Es creencia común que los antiguos vivían en la ignorancia mientras nosotros, los modernos, sabemos porque hemos inventado la ciencia. Aprovecho la llegada del mes de los Portales, que es el tiempo del regreso al hogar huyendo del invierno, para poner algunos ejemplos. Es frecuente, en mi ciudad, acudir en los días festivos a la Plaza Cataluña, cuyo pavimento está decorado con una enorme rosa de los vientos. Como se sabe, los vientos se ordenan conforme a los puntos cardinales, pero el norte que señala la rosa de los vientos de la Plaza de Cataluña indica el noreste —se puede comprobar fácilmente en la aplicación «satélite» de Google Maps—. No he oído que nadie se quejara nunca —ahí sigue, en las fotos de millones de turistas— por un error de orientación que le hubiera costado el puesto —o algo más valioso para la vida— a cualquier centurión romano.
Y puestos a repasar las celebraciones de estos días, la fiesta del solsticio de inverno la veneramos cuatro días más tarde y habiendo dividido el año en doce meses, lo empezamos la otra noche por el undécimo, tras el séptimo (septiembre), el octavo (octubre), el noveno (noviembre) y el décimo (diciembre).

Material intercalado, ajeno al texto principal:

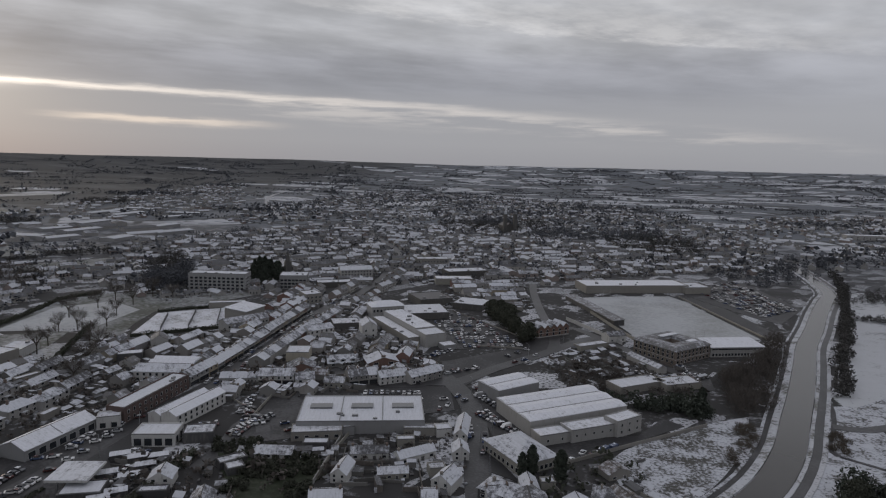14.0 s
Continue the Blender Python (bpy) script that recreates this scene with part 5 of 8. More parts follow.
# roads
road([(-178.3, 77.4), (-184.5, 103.9), (-188.1, 125.5), (-186.5, 146.3), (-180.2, 172.2), (-178.9, 196.2), (-178.6, 214), (-178.2, 246.1), (-175, 272), (-174.8, 301.9), (-178.3, 369.6), (-183, 460.9), (-182.8, 471.1)], (11.5, 7.0), label='main street of wet asphalt with slushy edges')
road([(-183, 460.9), (-175.6, 510.4), (-180, 608.4), (-196.4, 728.9), (-226.5, 821.6), (-301.1, 971.9), (-469, 1406.2), (-760, 2191.4), (-1028.8, 2955.8)], 7.5, clear=0, label='main street running out through the far town')
road([(-20, 180.2), (-24.5, 206.1), (-28.6, 227.5), (-33.1, 257.7), (-40.4, 289), (-50.6, 311.2), (-62.6, 329.3)], 10.5)
road([(-124.3, 321.3), (-87.9, 307.1), (-67.1, 315.1), (-52.2, 321.1), (-36, 348.3), (-18.3, 373.1), (-5.1, 393.2), (17.5, 427.7), (42, 441.8)], 8.0)
road([(-29, 620), (-26.3, 578.3), (-16.1, 498.6), (-3.9, 430.5), (-4.5, 395.8)], 7.0, clear=6)
road([(-3.9, 430.5), (8.1, 455.2), (39.5, 412.3), (63.6, 373.8), (77.1, 355.1)], 7.0)
road([(-121.5, 236.7), (-131.3, 252), (-134.9, 240.9), (-131.1, 221.9), (-130.9, 200.7)], 6.0)
road([(125.1, 307.9), (139.3, 307.1), (170.5, 324.3), (204.6, 345.4), (230.1, 359.6), (253.4, 360.5), (282, 352.5), (295.9, 331.7), (316.6, 296), (332.9, 259), (354.1, 234.8)], 6.0, label='narrow country lane between hedges')
road([(124.4, 160), (141.8, 170.8), (161.7, 184.5), (176.1, 193.8), (184.9, 198.1)], 6.5)
road([(158.3, 229), (167.9, 208.7), (179.6, 192.3), (209.8, 160.5), (220.7, 143.2), (240.5, 126.3), (255.4, 105.2), (274.1, 81.4), (301.7, 38.9), (316.4, 13.7)], 7.5, label='residential street in front of the terraces')
road([(397.2, 20.9), (407.6, 55.1), (431.4, 79), (459.3, 111.5), (485, 141.1), (564.1, 154.8), (708.5, 178.4), (751.9, 176.2)], 7.0, label='narrow wet country road')
road([(763.8, 52.8), (831.5, 125.8), (920.2, 201.6), (979.7, 265.9), (1021.5, 334.3), (1092.7, 369.2), (1376.9, 437.5), (1574.5, 508.2), (1663.7, 606.8), (1606.2, 715.9)], 14, label='dual carriageway across the snowy fields')
road([(-598.4, 537.9), (-576.0, 606.6), (-532.6, 659.9), (-533.0, 767.1), (-561.2, 944.2)], 5.5, label='road past the industrial sheds')
road([(-534.6, 165.8), (-533.6, 182.2), (-478, 194.8), (-444.7, 205.3), (-415.8, 229.6)], 6.0)
road([(-864.1, 236.8), (-709.3, 211.3), (-618.1, 192.7), (-550.2, 179.4), (-523.3, 178.5)], 9.0)

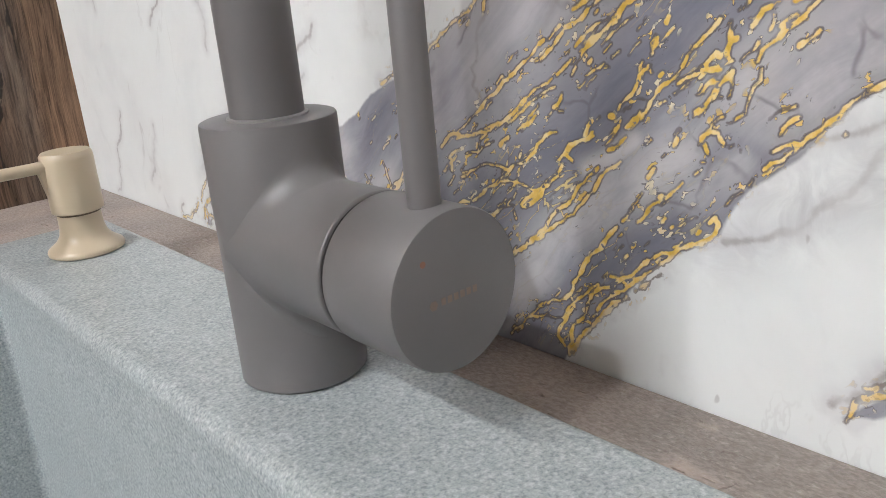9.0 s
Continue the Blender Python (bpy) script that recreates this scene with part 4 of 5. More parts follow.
gold_thread(2.1, (0.715, 0.040), (0.721, 0.047), (0.731, 0.053), (0.738, 0.053), (0.744, 0.053))
gold_thread(1.3, (0.714, 0.030), (0.710, 0.021), (0.711, 0.011))
gold_thread(1.7, (0.723, 0.054), (0.732, 0.060), (0.741, 0.063), (0.752, 0.070))
gold_thread(0.9, (0.731, 0.077), (0.742, 0.086), (0.753, 0.092), (0.760, 0.091))
gold_thread(2.8, (0.759, 0.086), (0.765, 0.080), (0.767, 0.085))
gold_thread(4.1, (0.774, 0.072), (0.782, 0.070), (0.789, 0.071))
gold_thread(3.0, (0.762, 0.062), (0.772, 0.062), (0.781, 0.062), (0.792, 0.068), (0.800, 0.071), (0.809, 0.073), (0.816, 0.073))
gold_thread(2.9, (0.768, 0.056), (0.776, 0.054), (0.783, 0.054), (0.792, 0.056), (0.802, 0.056), (0.810, 0.060), (0.822, 0.068), (0.834, 0.073))
gold_thread(3.2, (0.814, 0.062), (0.822, 0.065))
gold_thread(3.9, (0.688, 0.207), (0.696, 0.215), (0.704, 0.217))
gold_thread(2.8, (0.704, 0.195), (0.707, 0.204), (0.713, 0.212), (0.720, 0.219), (0.734, 0.227), (0.740, 0.227))
gold_thread(2.6, (0.720, 0.191), (0.728, 0.197), (0.730, 0.204), (0.725, 0.212))
gold_thread(2.0, (0.740, 0.227), (0.743, 0.223), (0.748, 0.228), (0.754, 0.226), (0.763, 0.225), (0.771, 0.226), (0.779, 0.227), (0.787, 0.228))
gold_thread(2.8, (0.752, 0.212), (0.756, 0.205), (0.760, 0.199), (0.760, 0.194))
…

La secuencia no admite dudas. Es decir, modernos amantes de la ciencia que se pierden antes de que acabe la decena. En fin.

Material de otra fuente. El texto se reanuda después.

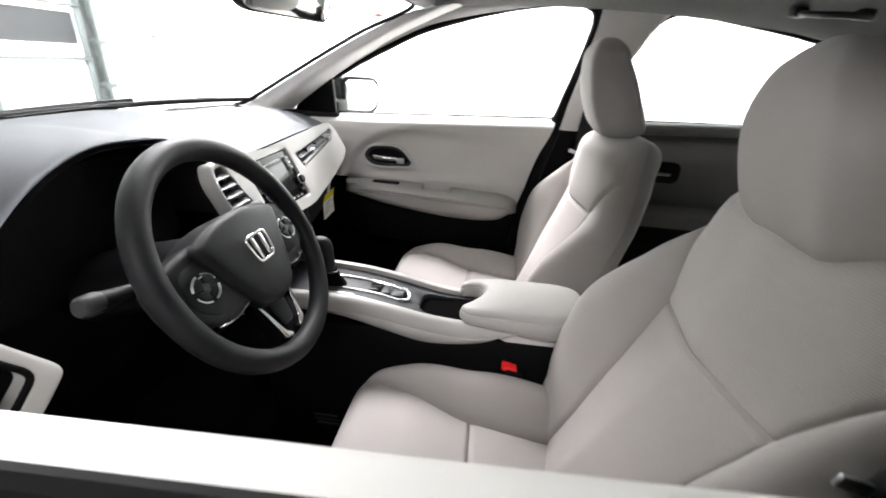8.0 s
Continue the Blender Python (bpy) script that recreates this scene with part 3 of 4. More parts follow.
def front_door(side, label):
    t = thing("front_door", label, "car door", (side * 0.78, -0.1, 0.45), "front doors")
    flip = (lambda b: b) if side > 0 else mirrored

    def trim(u, v):
        zz = 0.70 + (v ** 0.8) * 0.42
        y = 0.36 + (rear_edge(zz) - 0.36) * u
        z = trim_low(y) + (belt(y) - trim_low(y)) * (v ** 0.8)
        return (door_panel_x(y, z), y, z)
    p = part("trim_panel", flip(sheet(trim, steps(0, 1, 190), steps(0, 1, 110), 0.0)), CREAM, t, "pale soft-touch door trim")
    def low(u, v):
        y = 0.40 + (rear_edge(0.42 + 0.3 * v) - 0.40) * u
        return (0.722 - 0.03 * math.sin(math.pi * v), y, 0.40 + (trim_low(y) + 0.004 - 0.40) * v)
    part("lower_trim", flip(sheet(low, steps(0, 1, 40), steps(0, 1, 12), 0.02)), BLACK, t, "black plastic lower door trim")
    # armrest
    rings = []
    ys = sorted([0.10 + 0.1295 * math.sin(a) for a in steps(0, math.pi / 2, 18)] + [-0.36 - 0.0875 * math.sin(a) for a in steps(0, math.pi / 2, 18)] + steps(0.09, -0.35, 24) + [-0.078, -0.0795, -0.083, -0.184, -0.1885, -0.190], reverse=True)
    for y in ys:
        g = arm_reach(y)
        zt, zb = arm_top(y), arm_low(y)
        xo = 0.735 - 0.092 * g
        dip = 0.045 if -0.188 < y < -0.0797 else 0.0
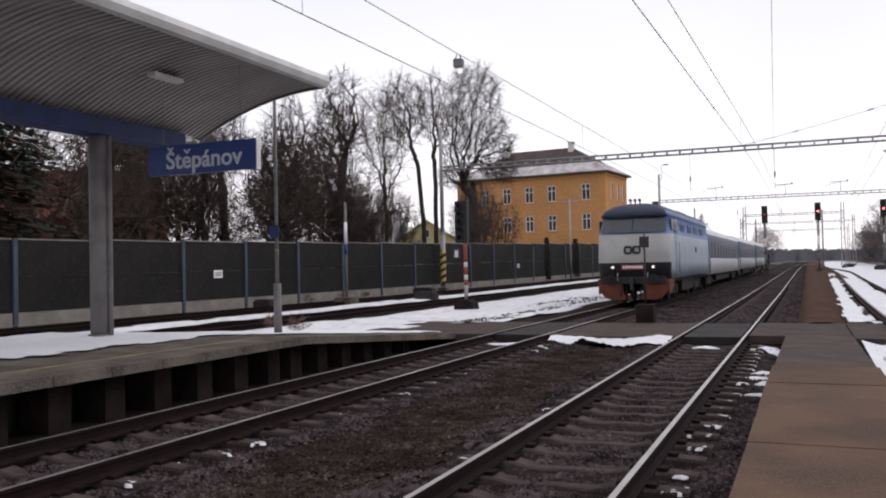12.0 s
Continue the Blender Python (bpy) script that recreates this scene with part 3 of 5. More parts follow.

A mí me gusta en estas fechas acordarme de la ignorancia de los antiguos. Pondré otro ejemplo, paralelo a la rosa de los vientos barcelonesa. En Irlanda, a unos cincuenta kilómetros al norte de Dublín, se conserva un complejo funerario fascinante. El monumento principal, conocido como Newgrange Tumulus, es un círculo de algo más de cien metros de perímetro, una formidable construcción —4.500 m2— de enormes piedras, que deja en su interior una estrecha y larga galería, 19 metros, por las que hay que caminar casi a rastras, que finaliza en un pequeño ábside cruciforme, el lugar donde depositaban los muertos. Cada año, la mañana del solsticio de invierno —poco antes de las 9— los rayos de sol entran por un pequeño vano sobre la puerta e iluminan el corredor hasta la cámara mortuoria durante algunos minutos.

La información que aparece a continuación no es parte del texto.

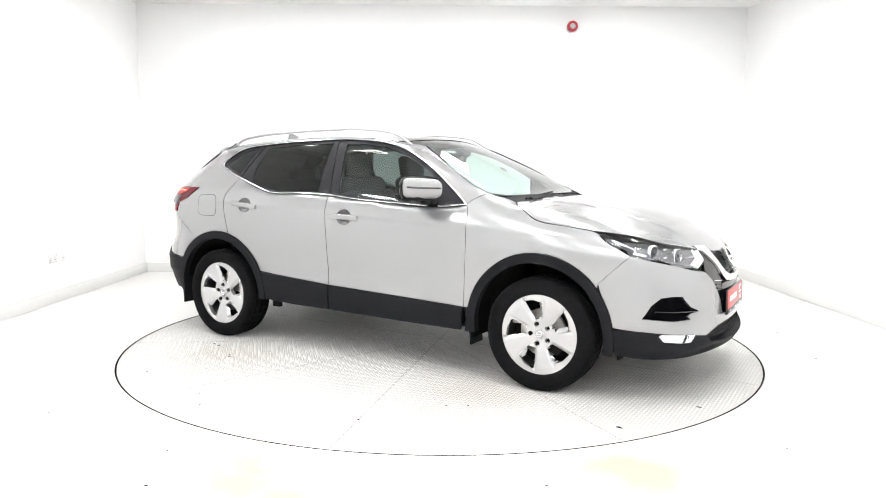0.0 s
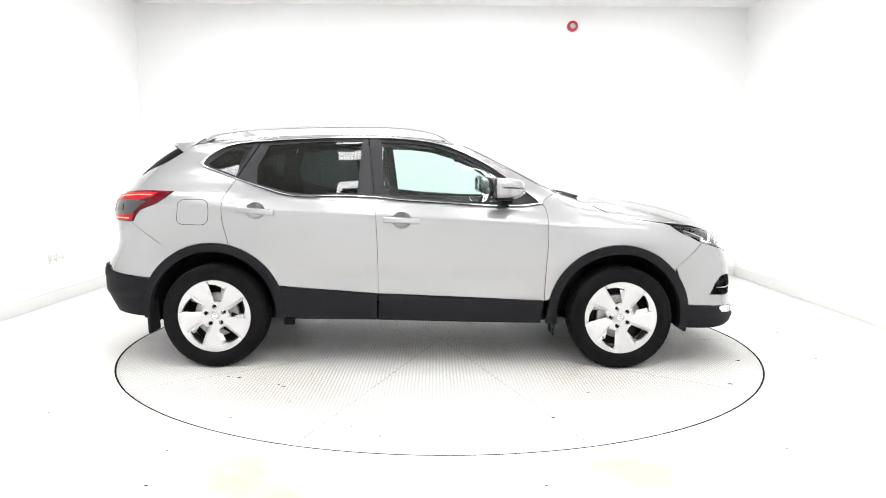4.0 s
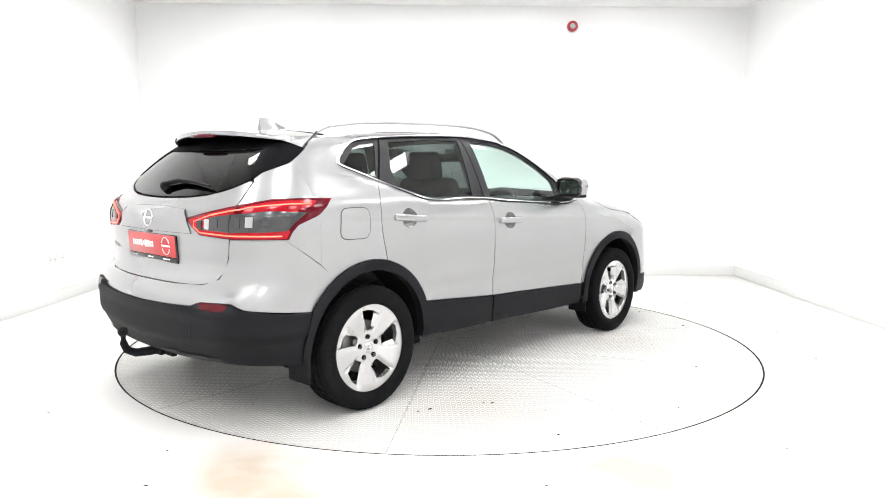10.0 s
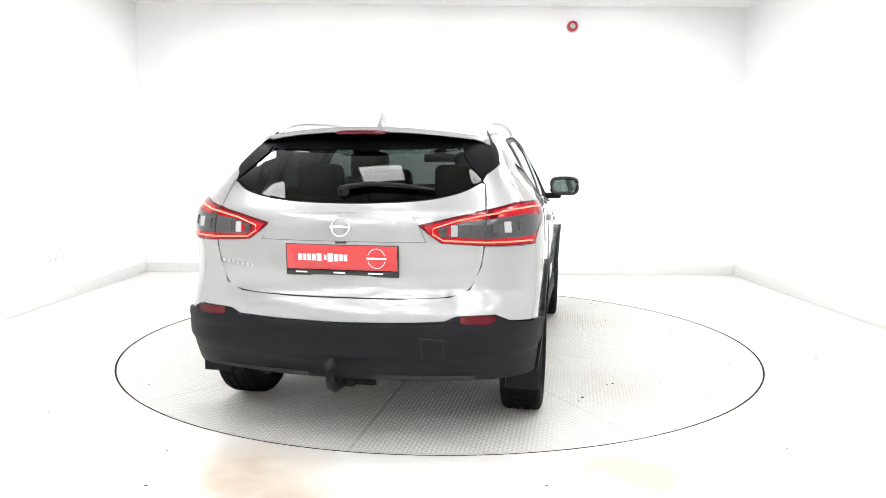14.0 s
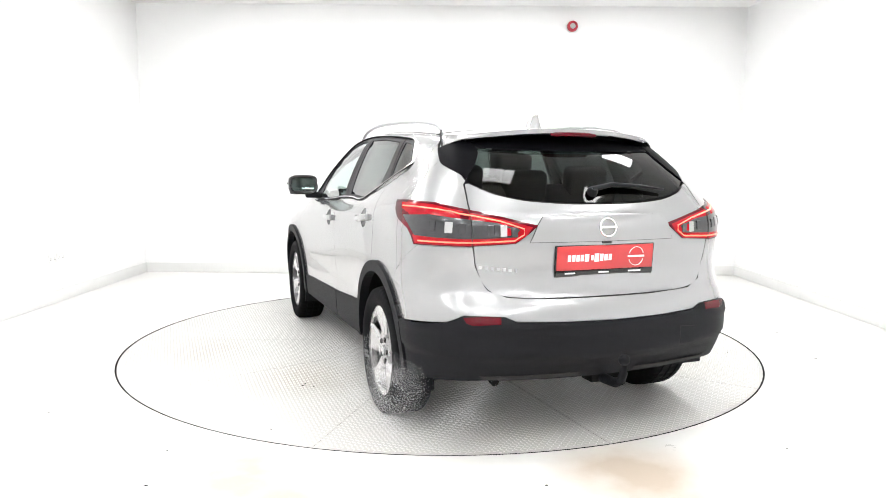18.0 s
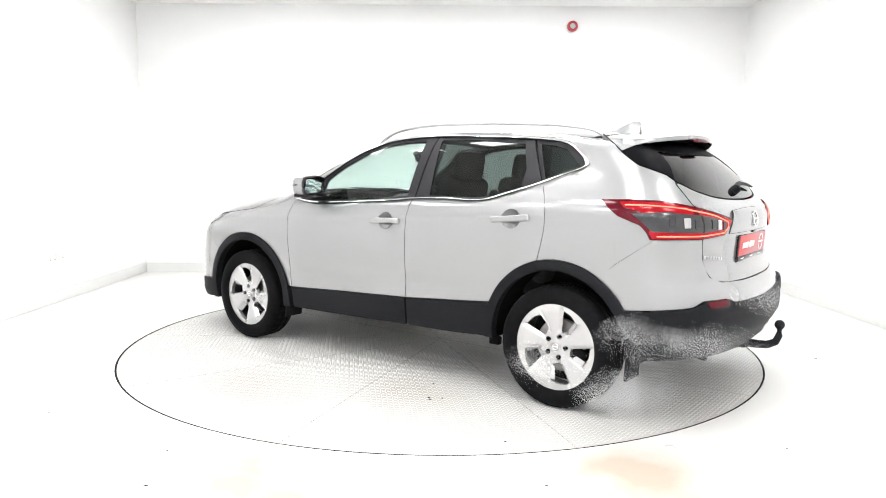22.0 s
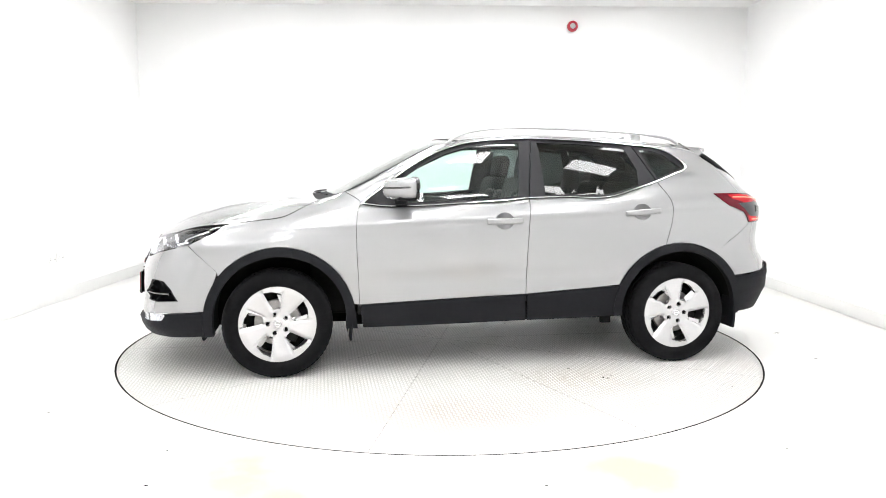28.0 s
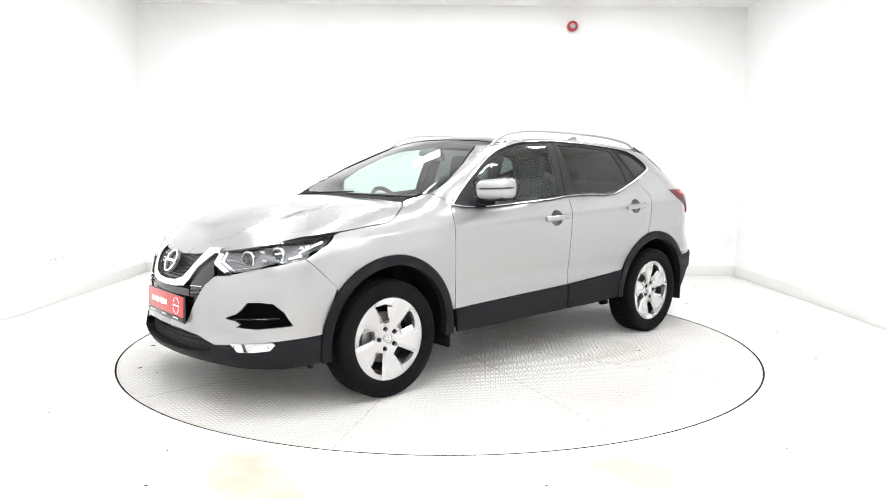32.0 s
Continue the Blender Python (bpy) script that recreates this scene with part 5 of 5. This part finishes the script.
def build_vapour(count=14, drops=3600, size=0.0008):
    rng = np.random.default_rng(21)
    tetra = np.array([(1, 1, 1), (-1, -1, 1), (-1, 1, -1), (1, -1, -1)]) * size
    faces = np.array([(0, 1, 2), (0, 3, 1), (0, 2, 3), (1, 3, 2)])
    for i in range(count):
        # a few wisps round one middle
        mids = rng.normal(0, 0.055, (7, 3)) * (1.3, 0.9, 0.7)
        p = mids[rng.integers(0, 7, drops)] + rng.normal(0, 0.045, (drops, 3)) * (1.2, 1.0, 0.8)
        p = p[np.linalg.norm(p / (0.24, 0.2, 0.13), axis=1) < 1]
        v = (p[:, None, :] + tetra[None] * rng.uniform(0.6, 1.2, (len(p), 1, 1))).reshape(-1, 3)
        f = (faces[None] + 4 * np.arange(len(p))[:, None, None]).reshape(-1, 3)
        me = bpy.data.meshes.new("puff")
        me.from_pydata(v.tolist(), [], f.tolist())
        me.materials.append(DROPLET)
        puff = new("puff", me)
        puff.parent = VAPOUR
        PUFFS.append((puff, 14.9 + 6.6 * i / count, rng.uniform(-1, 1, 12).tolist(), i / count))


build_vapour()


def puff_rows(born, q, share):
    """Still in the silencer, out of the pipe, along the wheel, then past the bumper's corner and away behind the car."""
    rest = (-1.60 + 0.15 * q[0], 0.25 + 0.10 * q[1], 0.53)
    way = [(born, rest), (born + 0.7, (-1.98, 0.53, 0.26)), (born + 1.5, (-1.75 + 0.20 * q[2], 0.70 + 0.20 * q[3], 0.14 + 0.06 * q[4])),
           (born + 2.8, (-1.52 + 0.32 * q[5], 1.02 + 0.08 * q[6], 0.20 + 0.13 * q[7])), (born + 4.4, (-1.80 + 0.28 * q[8], 1.05 + 0.08 * q[9], 0.36 + 0.18 * q[10])),
           (born + 5.8, (-2.35 + 0.12 * q[11], 0.85 + 0.1 * q[3], 0.50 + 0.2 * q[4])), (born + 7.5, (-2.75 - 0.5 * share, -1.0 + 1.6 * share, 1.5 - 1.2 * ((3 * share) % 1)))]
    way = [(0.0, rest)] + way + [(32.0, (way[-1][1][0] - 0.05, way[-1][1][1], way[-1][1][2] + 0.05))]
    return [(t, pose(x + OFF.x, y + OFF.y, z)) for t, (x, y, z) in way]


# ---- motion ----
def motions():
    rows = [(t / 4, pose(0, 0, 0, 0, 0, ANGLE_0 + RATE * t / 4)) for t in range(0, 129)]
    walk(TABLE, rows)
    walk(CAR, rows)
    walk(VAPOUR, rows)
    for puff, born, q, share in PUFFS:
        walk(puff, puff_rows(born, q, share))


motions()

Es decir, nuestros antepasados del 3.200 antes de nuestra era, más o menos, sabían algo que nosotros hemos olvidado por completo. Que no se celebra el tiempo, por más que se chille o se repita Feliz Año Nuevo. Que el tiempo cronológico no es más que el movimiento del espacio. Que lo «Nuevo» no puede nunca ser el tiempo, un mero cómputo que no admite novedad alguna, sino el lugar, que es lo único que cambia en nuestras vidas. Nuestra ventana ya no es hoy, en relación al sol, lo que era ayer. Que sea Newgrange un palacio mortuorio es lo que le da el sentido definitivo al peregrinar humano a través de sus espacios. No es el cálculo del movimiento, sino su significado, algo que a veces se confunde cuando se eleva el tiempo a la categoría de tema. El que se emprende para seguir el camino de los muertos, sea este el que cada cual crea que es. Acercarnos a este «camino» no nos «renueva» a nosotros ni a nuestro «tiempo», pero sí a la vida. La que renacerá en el lugar cuando hayan pasado los doce meses cabales. En marzo. Cuando se haya fundido la nieve, hayan florecido los almendros y el espacio recobrado sea nuevamente, y de verdad, Nuevo.
A nosotros, los modernos, nos engañan con cualquier superchería luminosa. Si conociéramos el cielo —el de verdad, es que está por encima de las farolas—, al menos conservaríamos algo del saber de los antiguos.